Posted: 5:45 p.m.
Simmons: Dean of the defense (Bengals photo)No one has played more games for the Bengals defense than Brian Eugene Simmons, who sagely said in September that it was too early to establish the identity of his young unit in transition.
But after an opening nine-game run culminated last week in his selection as AFC Defensive Player of the Week during Cincinnati's end-zone blanking of the Ravens, Simmons has a pretty good call.
"We're No. 1 in the league in forcing turnovers and we're (No. 3 per game) in scoring. That's who we are. That's our identity," Simmons says. "We've played a part in the two losses, don't get me wrong. But I know we've had a lot more to do with the seven wins than people want to give us credit for."

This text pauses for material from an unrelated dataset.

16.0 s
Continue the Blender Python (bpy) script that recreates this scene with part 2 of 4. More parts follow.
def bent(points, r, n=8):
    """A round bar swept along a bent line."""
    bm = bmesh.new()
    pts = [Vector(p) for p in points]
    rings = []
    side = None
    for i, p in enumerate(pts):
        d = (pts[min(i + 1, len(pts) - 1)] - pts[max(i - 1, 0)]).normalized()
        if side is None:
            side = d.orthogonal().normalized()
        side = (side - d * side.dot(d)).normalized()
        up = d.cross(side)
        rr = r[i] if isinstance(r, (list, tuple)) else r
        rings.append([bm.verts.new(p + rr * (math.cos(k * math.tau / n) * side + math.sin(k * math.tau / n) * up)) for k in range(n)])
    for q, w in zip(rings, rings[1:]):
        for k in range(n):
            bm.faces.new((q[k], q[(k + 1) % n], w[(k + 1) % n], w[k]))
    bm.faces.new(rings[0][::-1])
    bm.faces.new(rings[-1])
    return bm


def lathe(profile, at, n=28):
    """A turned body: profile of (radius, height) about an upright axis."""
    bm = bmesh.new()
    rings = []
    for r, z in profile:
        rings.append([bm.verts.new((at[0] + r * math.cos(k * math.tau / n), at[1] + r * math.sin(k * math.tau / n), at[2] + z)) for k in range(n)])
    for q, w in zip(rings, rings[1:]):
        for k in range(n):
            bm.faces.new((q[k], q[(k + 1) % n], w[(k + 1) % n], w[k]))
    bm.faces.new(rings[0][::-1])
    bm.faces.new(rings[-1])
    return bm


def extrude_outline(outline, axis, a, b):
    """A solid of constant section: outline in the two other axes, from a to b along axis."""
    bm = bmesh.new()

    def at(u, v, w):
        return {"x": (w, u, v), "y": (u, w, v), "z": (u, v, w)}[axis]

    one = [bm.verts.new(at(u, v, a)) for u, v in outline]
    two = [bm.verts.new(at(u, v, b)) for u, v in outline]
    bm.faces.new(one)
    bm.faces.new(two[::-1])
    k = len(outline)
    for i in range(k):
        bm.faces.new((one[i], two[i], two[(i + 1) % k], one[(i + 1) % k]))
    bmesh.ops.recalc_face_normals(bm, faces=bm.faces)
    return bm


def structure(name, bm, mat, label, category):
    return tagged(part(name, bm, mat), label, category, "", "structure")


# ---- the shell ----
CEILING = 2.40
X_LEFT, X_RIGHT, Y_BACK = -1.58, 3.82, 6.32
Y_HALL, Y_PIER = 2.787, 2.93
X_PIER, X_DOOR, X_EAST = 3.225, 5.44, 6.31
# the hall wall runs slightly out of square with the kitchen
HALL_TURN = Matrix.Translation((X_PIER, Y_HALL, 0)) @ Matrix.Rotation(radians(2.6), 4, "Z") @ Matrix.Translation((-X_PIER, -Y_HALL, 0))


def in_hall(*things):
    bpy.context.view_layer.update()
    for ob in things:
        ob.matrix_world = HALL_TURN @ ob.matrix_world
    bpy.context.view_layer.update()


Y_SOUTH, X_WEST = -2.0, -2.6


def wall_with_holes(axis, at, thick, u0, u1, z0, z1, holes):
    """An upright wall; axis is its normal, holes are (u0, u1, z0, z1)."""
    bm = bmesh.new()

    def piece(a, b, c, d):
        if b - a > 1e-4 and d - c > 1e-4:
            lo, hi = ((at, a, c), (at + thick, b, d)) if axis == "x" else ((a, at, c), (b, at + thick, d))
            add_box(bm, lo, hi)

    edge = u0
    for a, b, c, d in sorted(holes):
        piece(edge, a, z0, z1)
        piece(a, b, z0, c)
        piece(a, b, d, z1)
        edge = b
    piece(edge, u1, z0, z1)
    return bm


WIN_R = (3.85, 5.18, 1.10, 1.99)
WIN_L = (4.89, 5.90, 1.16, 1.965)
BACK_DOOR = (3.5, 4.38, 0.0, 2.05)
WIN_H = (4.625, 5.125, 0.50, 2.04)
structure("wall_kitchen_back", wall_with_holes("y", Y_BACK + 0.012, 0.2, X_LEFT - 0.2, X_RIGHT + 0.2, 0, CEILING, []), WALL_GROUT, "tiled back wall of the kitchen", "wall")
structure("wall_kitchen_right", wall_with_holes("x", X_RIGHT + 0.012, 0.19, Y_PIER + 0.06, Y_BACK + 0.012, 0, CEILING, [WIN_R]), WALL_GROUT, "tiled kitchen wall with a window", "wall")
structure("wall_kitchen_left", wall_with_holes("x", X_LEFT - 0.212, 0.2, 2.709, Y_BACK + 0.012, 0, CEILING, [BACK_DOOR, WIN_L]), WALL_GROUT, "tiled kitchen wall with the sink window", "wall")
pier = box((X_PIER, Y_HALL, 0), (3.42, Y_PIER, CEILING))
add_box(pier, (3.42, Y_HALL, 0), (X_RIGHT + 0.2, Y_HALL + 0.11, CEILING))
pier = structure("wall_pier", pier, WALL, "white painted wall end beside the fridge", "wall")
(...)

Simmons, the soft-spoken, jack-of-all-trades linebacker who has labored long and well by preferring to stay in the shadows of his 103 games, had a lot to do with the 21-9 win in Baltimore. He set the tone on the first series with his second sack of the season and second forced fumble, and added a team-high nine tackles along with a pass breakup, and is the first to tell you that he now thinks he finally did something this season even though he also has an interception. That put him sixth on the Bengals all-time linebacker list with eight career interceptions.
Leading by example
Working at weakside linebacker after five seasons inside, Brian Simmons is the only defender in the Marvin Lewis era that has made at least one play in every category the past two seasons. He needs only to recover a fumble to make it three years in a row, but this has been a season in which he has been known more for getting the youngsters in position to make plays than making plays himself.

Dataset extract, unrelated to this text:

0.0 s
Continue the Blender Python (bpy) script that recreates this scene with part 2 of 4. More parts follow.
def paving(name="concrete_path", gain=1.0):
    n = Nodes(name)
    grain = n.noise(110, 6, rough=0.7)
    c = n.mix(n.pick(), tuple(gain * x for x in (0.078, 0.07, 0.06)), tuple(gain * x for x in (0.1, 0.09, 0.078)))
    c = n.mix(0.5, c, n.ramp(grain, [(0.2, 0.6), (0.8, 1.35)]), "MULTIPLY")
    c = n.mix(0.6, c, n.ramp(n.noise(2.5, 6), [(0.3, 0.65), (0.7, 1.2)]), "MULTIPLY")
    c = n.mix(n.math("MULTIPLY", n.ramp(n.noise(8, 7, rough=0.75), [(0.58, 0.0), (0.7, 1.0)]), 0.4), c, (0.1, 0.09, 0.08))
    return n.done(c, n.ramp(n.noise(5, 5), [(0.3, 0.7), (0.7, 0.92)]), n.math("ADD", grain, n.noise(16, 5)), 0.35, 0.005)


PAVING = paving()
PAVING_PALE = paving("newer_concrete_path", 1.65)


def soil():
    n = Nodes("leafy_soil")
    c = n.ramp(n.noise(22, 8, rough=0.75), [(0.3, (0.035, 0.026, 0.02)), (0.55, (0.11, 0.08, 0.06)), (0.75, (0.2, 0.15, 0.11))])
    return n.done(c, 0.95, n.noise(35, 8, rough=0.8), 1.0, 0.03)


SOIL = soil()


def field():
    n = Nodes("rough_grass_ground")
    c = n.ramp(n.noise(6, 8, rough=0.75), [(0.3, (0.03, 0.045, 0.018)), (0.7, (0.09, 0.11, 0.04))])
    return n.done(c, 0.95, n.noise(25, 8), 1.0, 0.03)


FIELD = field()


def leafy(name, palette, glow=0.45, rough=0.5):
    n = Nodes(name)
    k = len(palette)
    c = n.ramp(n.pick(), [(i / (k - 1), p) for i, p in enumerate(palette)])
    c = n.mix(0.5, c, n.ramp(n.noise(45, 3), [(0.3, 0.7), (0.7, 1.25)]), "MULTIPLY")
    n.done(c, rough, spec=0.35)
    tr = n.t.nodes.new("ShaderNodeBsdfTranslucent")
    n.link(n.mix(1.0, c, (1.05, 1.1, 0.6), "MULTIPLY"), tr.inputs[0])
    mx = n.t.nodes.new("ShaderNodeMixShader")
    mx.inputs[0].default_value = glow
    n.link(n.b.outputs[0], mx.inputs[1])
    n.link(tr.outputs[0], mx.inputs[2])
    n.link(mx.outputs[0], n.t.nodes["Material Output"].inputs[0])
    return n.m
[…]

While some think second-year man Landon Johnson is evolving into the club's best linebacker with 42 tackles in a rotating role, he's still looking for his first sack and interception of the season.
"(Simmons) is the guy that Marvin probably leans on the hardest for his view of the defense. He's Marvin's eyes and ears on the defense," said right tackle Willie Anderson, Simmons's opposite number as the man who has played the most games on the Bengals offense with 151.

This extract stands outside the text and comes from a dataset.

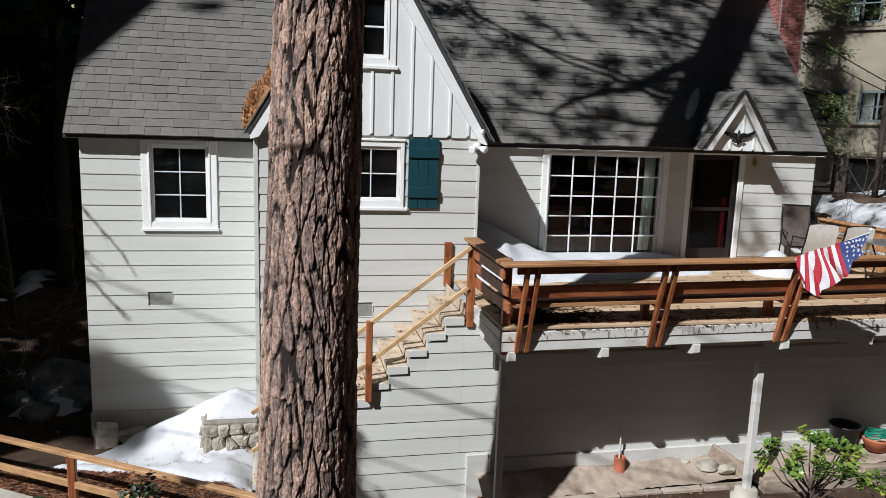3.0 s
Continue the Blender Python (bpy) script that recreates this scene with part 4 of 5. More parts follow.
# ---- other trees ----
def conifer(name, base, height, r, crown_from, crown_r, label, sprays=2600, seed=1, spray=0.42, droop=0.25, group="", width=0.09, sparse=1.0, mat=CONIFER, bark=BRANCH):
    rnd = random.Random(seed)
    x0, y0 = base
    z0 = float(land(x0, y0)) - 0.2
    ob = thing(name, (x0, y0, z0), label, "tree", group)
    b = Build()
    lx, ly = rnd.uniform(-0.02, 0.02), rnd.uniform(-0.02, 0.02)
    pts = [(x0 + lx * h, y0 + ly * h, z0 + h) for h in np.linspace(0, height, 9)]
    b.tube(pts, [r * (1 - 0.9 * k / 8) + 0.015 for k in range(9)], 10)
    part("trunk", b, bark, ob, smooth=True)
    crown = Build()
    limbs = Build()
    n_l = int(34 * sparse)
    per = max(1, int(sprays / max(1, n_l)))
    for k in range(n_l):
        s = (k + rnd.random()) / n_l
        h = height * (crown_from + (1 - crown_from) * s)
        a = rnd.uniform(0, 2 * math.pi)
        ln = crown_r * (1 - 0.82 * s) * rnd.uniform(0.6, 1.15)
        p0 = Vector((x0 + lx * h, y0 + ly * h, z0 + h))
        p1 = p0 + Vector((ln * math.cos(a), ln * math.sin(a), -droop * ln))
        limbs.tube([p0, p0.lerp(p1, 0.5) + Vector((0, 0, 0.05 * ln)), p1], [0.012 + 0.012 * ln, 0.012 + 0.006 * ln, 0.008], 5)
        for _ in range(per):
            t = rnd.random() ** 0.7
            p = p0.lerp(p1, t)
            sd = Vector((-math.sin(a), math.cos(a), 0))
            p = p + sd * rnd.gauss(0, 0.17 * ln + 0.05) + Vector((0, 0, rnd.gauss(0, 0.10)))
            d = Vector((math.cos(a) + rnd.gauss(0, 0.6), math.sin(a) + rnd.gauss(0, 0.6), rnd.gauss(-0.3, 0.35))).normalized()
            u = d.cross(Vector((rnd.gauss(0, 1), rnd.gauss(0, 1), 1.5))).normalized()
            L2, W = spray * rnd.uniform(0.5, 1.1), width * rnd.uniform(0.6, 1.2)
            e = p + d * L2
            m1 = p + d * L2 * 0.45
            crown.add([tuple(p), tuple(m1 + u * W), tuple(e), tuple(m1 - u * W)], [(0, 1, 2), (0, 2, 3)])
    part("branchwork", limbs, BRANCH, ob, kind="stuff")
    part("crown", crown, mat, ob, kind="stuff")
    return ob


# unseen firs added south-west of the house to shade roof and west yard
SW = [(-11.55, 4.25, 34, 1.05, 0.72, 3.2, 5000), (-13.2, 8.6, 25, 0.4, 0.05, 3.6, 2600), (-13.1, 12.4, 22, 0.4, 0.04, 3.6, 2200), (-11.3, 6.5, 22, 0.3, 0.04, 2.6, 3600), (-8.8, 8.6, 17, 0.3, 0.05, 2.7, 1500), (-20.6, 7.0, 27, 0.45, 0.06, 4.0, 4500),
      (-9.8, 14.8, 18, 0.35, 0.06, 3.0, 1400), (-17.5, 13.0, 24, 0.4, 0.05, 4.2, 2600), (-14.5, 18.5, 22, 0.4, 0.05, 4.0, 5000)]
for i, (x, y, h, r, cf, cr, n) in enumerate(SW):
    conifer("fir_tree", (x, y), h, r, cf, cr, "unseen dark fir added to shade the west yard", sprays=n, seed=20 + i, spray=0.8, width=0.2, group="firs shading the west yard", sparse=2.0)
# two more unseen trees, crowns sized for the shadows on the walls
conifer("tall_pine", (-17.62, -2.35), 21.25 - float(land(-17.62, -2.35)), 0.09, 0.945, 0.95, "unseen slim pine added to cast the left wall's soft shadow", sprays=4200, seed=41, spray=0.28, width=0.05, sparse=1.6, droop=0.02)
conifer("young_fir", (-3.1, 4.3), 9.25, 0.09, 0.35, 1.1, "unseen young fir added to cast foliage shade on the stair wall", sprays=2400, seed=42, spray=0.24, width=0.024, sparse=0.9)


# ---- snow ----
def heap(name, x0, x1, y0, y1, res, top, base, label, mat=SNOW):
    """A snow bank: top(x, y) is its surface; where it falls below base(x, y) there is none."""
    xs, ys = np.arange(x0, x1 + 1e-6, res), np.arange(y0, y1 + 1e-6, res)
    X, Y = np.meshgrid(xs, ys)
    T, B = top(X, Y), base(X, Y)
    Z = np.maximum(T, B - 0.03)
    nx = len(xs)
    K = (T > B - 0.03).ravel()
    faces = []
    for j in range(len(ys) - 1):
        for i in range(nx - 1):
            q = (j * nx + i, j * nx + i + 1, (j + 1) * nx + i + 1, (j + 1) * nx + i)
            if any(K[k] for k in q):
                faces.append(q)
    used = np.unique(np.array(faces).ravel())
    idx = -np.ones(Z.size, int)
    idx[used] = np.arange(len(used))
    V = np.stack([X.ravel(), Y.ravel(), Z.ravel()], 1)[used]
    me = bpy.data.meshes.new(name)
    me.from_pydata(V.tolist(), [], [tuple(int(idx[i]) for i in q) for q in faces])
    me.materials.append(mat)
    me.polygons.foreach_set("use_smooth", [True] * len(faces))
    ob = new(name, me)
    return tagged(ob, label, "snow")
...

"I think guys know that. Guys respect that. They look at 'B' in a different light than in years past," Anderson says. "Spectacular things he hasn't done until (this past Sunday), I think. But (he has had) consistency and making the play calls, and putting guys in position, like a Tedy Bruschi in New England."
With a rookie starting next to him in the middle in Odell Thurman and another rookie in David Pollack as well as Johnson playing strong backer on the other side of Thurman, Simmons has become a mentor as much as a player. But he wouldn't say that's taken away from his own play even if he thought it did because that's not how he's wired.
Why is he the only pre-Marvin backer still here? Because even at age 30 he can still run and because he actually believes it when he says, "No matter how I've played, I've felt good walking off the field the seven times we've won this year and I've felt bad the two times we've lost."
In a sound-bite league, Simmons is the strong, silent type.
The emerging corps of backers reminds him of his ballyhooed 1998 draft class. Simmons and Takeo Spikes were drafted 17th and 13th, respectively, in the first round and Steve Foley arrived in the third round.
Spikes became a two-time Pro Bowler in Buffalo and Foley has 12.5 sacks over the last two seasons in San Diego. But they all started here from 1999-2001 and when they were all healthy together for a dozen games in '01, the Bengals finished ninth in NFL defense.
"By the end of it, we had been together so long that we knew what the other guy was going to do," Simmons says. "It's been kind of a revolving door lately at linebacker, but with these guys coming in like Landon, Dave, and Odell, we've got some young guys playing a lot and that's a good thing."
The inevitable question of being a leader always comes up these days and he does what he always does. Shrugs and says, "You know me."
Such as, "Leadership isn't something you plan to do," he says. "Only the people can choose a leader."
Anderson believes the sovereign state of the linebackers has spoken.
"He keeps that (linebacker) room together," Anderson says. "He probably knows the defense as well as his coach does. He's a guy Marvin really needs. His group of guys is so young. You kind of feel bad for him at times because he doesn't have somebody to lean on."
Simmons has been leaning on the press lately. It has irked him that the defense always seems to take its share of abuse no matter the circumstances. This is the competitive side that Anderson has always seen.
"He's not as vocal as I've been," Anderson says, "but Brian has always been one to step up and say things," and one current example is his faith in his defense.
"Do we have to get better in some aspects of our game? Absolutely," Simmons says. "Just like every spot on this team. We know we have to do a better job of stopping the run and there are some other things we have to do to get better. But we've played well enough to help win seven games and I sure know that we're doing more things right than we're getting credit for."